WHAT THE EXERCISE ASKS =>
Will you write out the data exactly, excluding every picture?

>> Begin DATA LINES

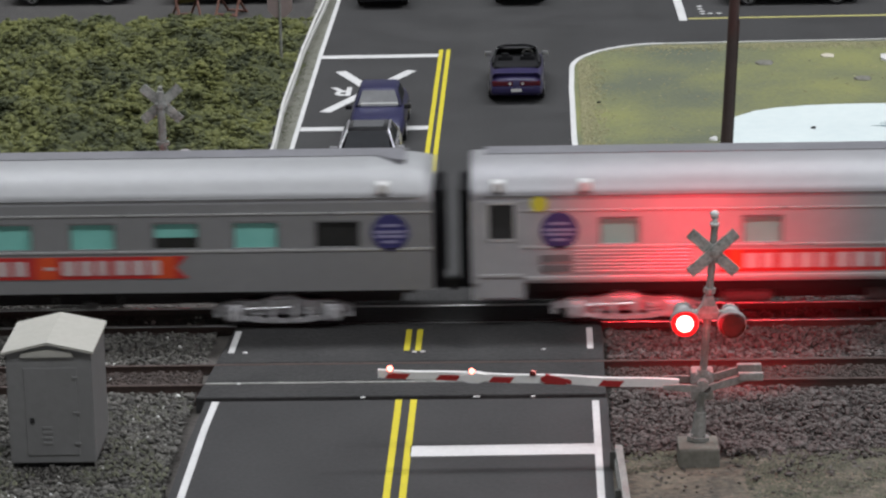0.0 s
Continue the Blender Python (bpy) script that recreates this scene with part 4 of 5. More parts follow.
def signal(x, y, rz, lean, label, top=5.2, zl=3.14, thick=1.0):
    t = thing("crossing_signal", x, y, -0.02, rz=rz)
    bm = bmesh.new()
    box(bm, -0.44, 0.44, -0.58, 0.34, -0.2, 0.40, bevel=0.07)
    part("concrete_base", bm, M_GREYCON, t, "weathered grey concrete base")
    k = math.tan(radians(lean))
    ax = lambda z: 0.0 + k * (z - 0.42)
    bm = bmesh.new()
    cyl(bm, (ax(0.42), 0, 0.42), (ax(0.5), 0, 0.5), 0.24, n=16)
    cyl(bm, (ax(0.5), 0, 0.5), (ax(1.05), 0, 1.05), 0.16, 0.13, n=16)
    for i in range(4):
        a = math.pi / 4 + i * math.pi / 2
        cyl(bm, (0.18 * math.cos(a), 0.18 * math.sin(a), 0.5), (0.18 * math.cos(a), 0.18 * math.sin(a), 0.56), 0.03, n=6)
    part("pedestal", bm, M_MAST, t, "silver cast pedestal with bolts")
    bm = bmesh.new()
    cyl(bm, (ax(1.0), 0, 1.0), (ax(top), 0, top), 0.085 * thick, 0.075 * thick, n=14)
    for cz, cr in ((zl + 0.62, 1.5), (4.62, 1.35), (1.95, 1.5)):
        cyl(bm, (ax(cz - 0.05), 0, cz - 0.05), (ax(cz + 0.05), 0, cz + 0.05), 0.085 * cr * thick, n=14)
    part("mast", bm, M_MAST, t)
    bm = bmesh.new()
    if top > 5.1:
        ball(bm, (ax(top), 0, top + 0.22), 0.1)
    cyl(bm, (ax(top), 0, top - 0.02), (ax(top), 0, top + 0.04), 0.1, n=14)
    cyl(bm, (ax(top), 0, top + 0.04), (ax(top), 0, top + 0.16), 0.06, n=12)
    part("finial", bm, M_CARWHITE if top > 5.1 else M_MAST, t, "pale cap on the mast", smooth=True)
    # crossbuck: two crossed boards, front and back
    for a in (42, -42):
        bm = bmesh.new()
        m = Matrix.Translation((ax(4.62), 0, 4.62)) @ Matrix.Rotation(radians(a), 4, "Y")
        off = -0.115 if a > 0 else -0.15
        box(bm, -0.66, 0.66, off - 0.02, off + 0.02, -0.125, 0.125, bevel=0.012, turn=m)
        part("crossbuck_board", bm, M_BUCK, t)
    bm = bmesh.new()
    cyl(bm, (ax(4.62), -0.19, 4.62), (ax(4.62), 0.1, 4.62), 0.07, n=10)
    part("crossbuck_clamp", bm, M_MAST, t)
    # junction box and arms that carry the four lamp heads
    bm = bmesh.new()
    loft(bm, [[(ax(z) - w, -d, z), (ax(z) + w, -d, z), (ax(z) + w, d, z), (ax(z) - w, d, z)] for z, w, d in ((zl + 0.02, 0.24, 0.15), (zl + 0.14, 0.24, 0.16), (zl + 0.3, 0.15, 0.13), (zl + 0.5, 0.09, 0.09))])
    cyl(bm, (ax(zl) - 0.5, 0, zl + 0.16), (ax(zl) + 0.5, 0, zl + 0.12), 0.05, n=10)
    for s in (-1, 1):
        cyl(bm, (ax(zl) + s * 0.5, -0.2, zl + 0.1), (ax(zl) + s * 0.5, 0.2, zl + 0.1), 0.05, n=10)
    for i in range(3):
        cyl(bm, (ax(zl) - 0.1 + i * 0.1, -0.17, zl + 0.3), (ax(zl) - 0.1 + i * 0.1, -0.2, zl + 0.3), 0.03, n=8)
    part("junction_box", bm, M_MAST, t)
    for s in (-1, 1):
        for fb in (-1, 1):
            hx, hz = ax(zl) + s * 0.5, zl + (0.02 if s < 0 else -0.03)
            bm = bmesh.new()
            q = 1.0 if fb < 0 else 0.7
            cyl(bm, (hx, fb * 0.12, hz), (hx, fb * 0.30, hz), 0.16 * q, 0.29 * q, n=28)
            cyl(bm, (hx, fb * 0.30, hz), (hx, fb * 0.34, hz), 0.315 * q, n=28)
            head = part("lamp_head", bm, M_HOOD, t, "silver round lamp head")
            bm = bmesh.new()
            cyl(bm, (hx, fb * 0.335, hz), (hx, fb * 0.347, hz), 0.285 * q, n=28)
            part("lamp_face", bm, M_HEAD, head, "black lamp face")
            bm = bmesh.new()
            rings = []
            for i in range(0, 13):
                a = radians(-10 + i * 200 / 12)
                c, sn = math.cos(a), math.sin(a)
                d = fb * (0.34 + (0.22 if fb < 0 else 0.12) * max(0.25, sn))
                rings.append([(hx + q * 0.285 * c, fb * 0.32, hz + q * 0.285 * sn), (hx + q * 0.285 * c, d, hz + q * 0.285 * sn),
                              (hx + q * 0.31 * c, d, hz + q * 0.31 * sn), (hx + q * 0.31 * c, fb * 0.32, hz + q * 0.31 * sn)])
            loft(bm, rings)
            part("hood", bm, M_HOOD, head, "silver visor hood")
            # turning lamp disc: one face lit, the other dark
            bm = bmesh.new()
            cyl(bm, (0, -0.012, 0), (0, 0.0, 0), 0.185 * q, n=28, mi=0)
            # glowing rim draws the lamp's red halo on the disc
            cyl(bm, (0, -0.0125, 0), (0, 0.0, 0), 0.285 * q, n=28, mi=1)
            cyl(bm, (0, 0.0, 0), (0, 0.025, 0), 0.285 * q, 0.22 * q, n=28, mi=2)
            bmesh.ops.translate(bm, verts=list({v for f in bm.faces if f.material_index == 0 for v in f.verts}), vec=(0, -0.004, 0))
            led = part("lamp_disc", bm, [M_LED, M_HALORIM, M_DARKLENS], head, "round lamp disc, one face lit red and one dark")
            LEDS.append((led, (hx, fb * 0.46, hz), 0 if fb < 0 else 180, (s < 0) == (fb < 0)))
    # gate mechanism
    gz = 1.72
    bm = bmesh.new()
    box(bm, ax(gz) - 0.24, ax(gz) + 0.24, -0.06, 0.42, 1.3, 1.95, bevel=0.06)
    cyl(bm, (ax(gz), -0.32, gz), (ax(gz), 0.5, gz), 0.12, n=14)
    cyl(bm, (ax(gz), -0.1, gz + 0.02), (ax(gz), -0.06, gz + 0.02), 0.22, n=16)
    part("gate_mechanism", bm, M_MAST, t, "silver gate drive housing")
    part_gate(t, ax(gz), gz - 0.09)
    tagged(t, label, "crossing signal", "crossing signals")
    return t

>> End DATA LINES

THE RESULT =>
0.0 s
Continue the Blender Python (bpy) script that recreates this scene with part 4 of 5. More parts follow.
def signal(x, y, rz, lean, label, top=5.2, zl=3.14, thick=1.0):
    t = thing("crossing_signal", x, y, -0.02, rz=rz)
    bm = bmesh.new()
    box(bm, -0.44, 0.44, -0.58, 0.34, -0.2, 0.40, bevel=0.07)
    part("concrete_base", bm, M_GREYCON, t, "weathered grey concrete base")
    k = math.tan(radians(lean))
    ax = lambda z: 0.0 + k * (z - 0.42)
    bm = bmesh.new()
    cyl(bm, (ax(0.42), 0, 0.42), (ax(0.5), 0, 0.5), 0.24, n=16)
    cyl(bm, (ax(0.5), 0, 0.5), (ax(1.05), 0, 1.05), 0.16, 0.13, n=16)
    for i in range(4):
        a = math.pi / 4 + i * math.pi / 2
        cyl(bm, (0.18 * math.cos(a), 0.18 * math.sin(a), 0.5), (0.18 * math.cos(a), 0.18 * math.sin(a), 0.56), 0.03, n=6)
    part("pedestal", bm, M_MAST, t, "silver cast pedestal with bolts")
    bm = bmesh.new()
    cyl(bm, (ax(1.0), 0, 1.0), (ax(top), 0, top), 0.085 * thick, 0.075 * thick, n=14)
    for cz, cr in ((zl + 0.62, 1.5), (4.62, 1.35), (1.95, 1.5)):
        cyl(bm, (ax(cz - 0.05), 0, cz - 0.05), (ax(cz + 0.05), 0, cz + 0.05), 0.085 * cr * thick, n=14)
    part("mast", bm, M_MAST, t)
    bm = bmesh.new()
    if top > 5.1:
        ball(bm, (ax(top), 0, top + 0.22), 0.1)
    cyl(bm, (ax(top), 0, top - 0.02), (ax(top), 0, top + 0.04), 0.1, n=14)
    cyl(bm, (ax(top), 0, top + 0.04), (ax(top), 0, top + 0.16), 0.06, n=12)
    part("finial", bm, M_CARWHITE if top > 5.1 else M_MAST, t, "pale cap on the mast", smooth=True)
    # crossbuck: two crossed boards, front and back
    for a in (42, -42):
        bm = bmesh.new()
        m = Matrix.Translation((ax(4.62), 0, 4.62)) @ Matrix.Rotation(radians(a), 4, "Y")
        off = -0.115 if a > 0 else -0.15
        box(bm, -0.66, 0.66, off - 0.02, off + 0.02, -0.125, 0.125, bevel=0.012, turn=m)
        part("crossbuck_board", bm, M_BUCK, t)
    bm = bmesh.new()
    cyl(bm, (ax(4.62), -0.19, 4.62), (ax(4.62), 0.1, 4.62), 0.07, n=10)
    part("crossbuck_clamp", bm, M_MAST, t)
    # junction box and arms that carry the four lamp heads
    bm = bmesh.new()
    loft(bm, [[(ax(z) - w, -d, z), (ax(z) + w, -d, z), (ax(z) + w, d, z), (ax(z) - w, d, z)] for z, w, d in ((zl + 0.02, 0.24, 0.15), (zl + 0.14, 0.24, 0.16), (zl + 0.3, 0.15, 0.13), (zl + 0.5, 0.09, 0.09))])
    cyl(bm, (ax(zl) - 0.5, 0, zl + 0.16), (ax(zl) + 0.5, 0, zl + 0.12), 0.05, n=10)
    for s in (-1, 1):
        cyl(bm, (ax(zl) + s * 0.5, -0.2, zl + 0.1), (ax(zl) + s * 0.5, 0.2, zl + 0.1), 0.05, n=10)
    for i in range(3):
        cyl(bm, (ax(zl) - 0.1 + i * 0.1, -0.17, zl + 0.3), (ax(zl) - 0.1 + i * 0.1, -0.2, zl + 0.3), 0.03, n=8)
    part("junction_box", bm, M_MAST, t)
    for s in (-1, 1):
        for fb in (-1, 1):
            hx, hz = ax(zl) + s * 0.5, zl + (0.02 if s < 0 else -0.03)
            bm = bmesh.new()
            q = 1.0 if fb < 0 else 0.7
            cyl(bm, (hx, fb * 0.12, hz), (hx, fb * 0.30, hz), 0.16 * q, 0.29 * q, n=28)
            cyl(bm, (hx, fb * 0.30, hz), (hx, fb * 0.34, hz), 0.315 * q, n=28)
            head = part("lamp_head", bm, M_HOOD, t, "silver round lamp head")
            bm = bmesh.new()
            cyl(bm, (hx, fb * 0.335, hz), (hx, fb * 0.347, hz), 0.285 * q, n=28)
            part("lamp_face", bm, M_HEAD, head, "black lamp face")
            bm = bmesh.new()
            rings = []
            for i in range(0, 13):
                a = radians(-10 + i * 200 / 12)
                c, sn = math.cos(a), math.sin(a)
                d = fb * (0.34 + (0.22 if fb < 0 else 0.12) * max(0.25, sn))
                rings.append([(hx + q * 0.285 * c, fb * 0.32, hz + q * 0.285 * sn), (hx + q * 0.285 * c, d, hz + q * 0.285 * sn),
                              (hx + q * 0.31 * c, d, hz + q * 0.31 * sn), (hx + q * 0.31 * c, fb * 0.32, hz + q * 0.31 * sn)])
            loft(bm, rings)
            part("hood", bm, M_HOOD, head, "silver visor hood")
            # turning lamp disc: one face lit, the other dark
            bm = bmesh.new()
            cyl(bm, (0, -0.012, 0), (0, 0.0, 0), 0.185 * q, n=28, mi=0)
            # glowing rim draws the lamp's red halo on the disc
            cyl(bm, (0, -0.0125, 0), (0, 0.0, 0), 0.285 * q, n=28, mi=1)
            cyl(bm, (0, 0.0, 0), (0, 0.025, 0), 0.285 * q, 0.22 * q, n=28, mi=2)
            bmesh.ops.translate(bm, verts=list({v for f in bm.faces if f.material_index == 0 for v in f.verts}), vec=(0, -0.004, 0))
            led = part("lamp_disc", bm, [M_LED, M_HALORIM, M_DARKLENS], head, "round lamp disc, one face lit red and one dark")
            LEDS.append((led, (hx, fb * 0.46, hz), 0 if fb < 0 else 180, (s < 0) == (fb < 0)))
    # gate mechanism
    gz = 1.72
    bm = bmesh.new()
    box(bm, ax(gz) - 0.24, ax(gz) + 0.24, -0.06, 0.42, 1.3, 1.95, bevel=0.06)
    cyl(bm, (ax(gz), -0.32, gz), (ax(gz), 0.5, gz), 0.12, n=14)
    cyl(bm, (ax(gz), -0.1, gz + 0.02), (ax(gz), -0.06, gz + 0.02), 0.22, n=16)
    part("gate_mechanism", bm, M_MAST, t, "silver gate drive housing")
    part_gate(t, ax(gz), gz - 0.09)
    tagged(t, label, "crossing signal", "crossing signals")
    return t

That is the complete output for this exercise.